The results can be seen here:

Reaction diffusion partial differential equation.

Improvements

The code could be improved in many ways (e.g. use a better integrator), although I want to focus in refactoring the code using Taichi’s OOP capabilities; and also add a color palette to the plot. Also, I will be using a single field (with an extra dimension) like Yuanming does in his post for the management of the two temporal steps we need in the code; and do a small change to the GUI usage (mainly, use canvas).

In order to not clutter this blog post even more, I’m going to just link the github repo where you can see the final version.

Concluding remarks

The Taichi language is, at first, a bit hard to get used to (years of programming “the numpy way” created sticky habits), but often you understand a couple concepts (namely fields and kernels) and get used to writing for loops again, you quickly start doing more and more.

I, however, expected the switch to be smoother; I ended up spending quite a few hours on this (although most of the time was changing/perfecting small things). But the language is kind-of addictive in the sense that it feels like magic: code that previously ran at 30 FPS now is blazing fast and you end up wanting to try out more and more things; more simulation code, and maybe explore the autodiff capabilities writing some neural network code.

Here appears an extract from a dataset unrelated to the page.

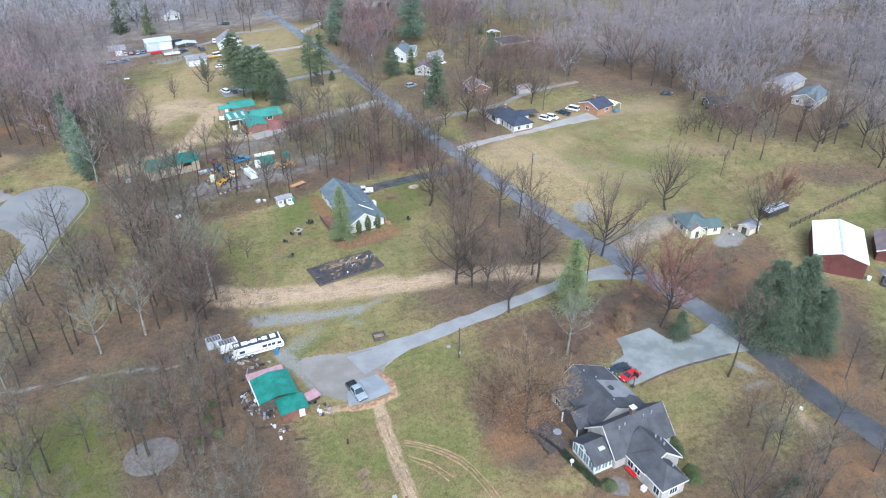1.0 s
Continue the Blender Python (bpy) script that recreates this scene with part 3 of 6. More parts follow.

That said, the overall experience is that you get a lot in terms of computing power for very little hassle; however, these code snippets are fairly simple. I’m very interested now in how this Taichi code would scale to larger, complex projects and how easy would it be to manage said complexity (which is what programming really is all about).

Finally, my personal opinion: I had fun coding (very important!), the language makes me want to try new things, test and write low-level algorithms by myself (that otherwise would be lazy to do), and fits into Python very well. It seems like a nice tool to have and I will definetively have it in my tech radar.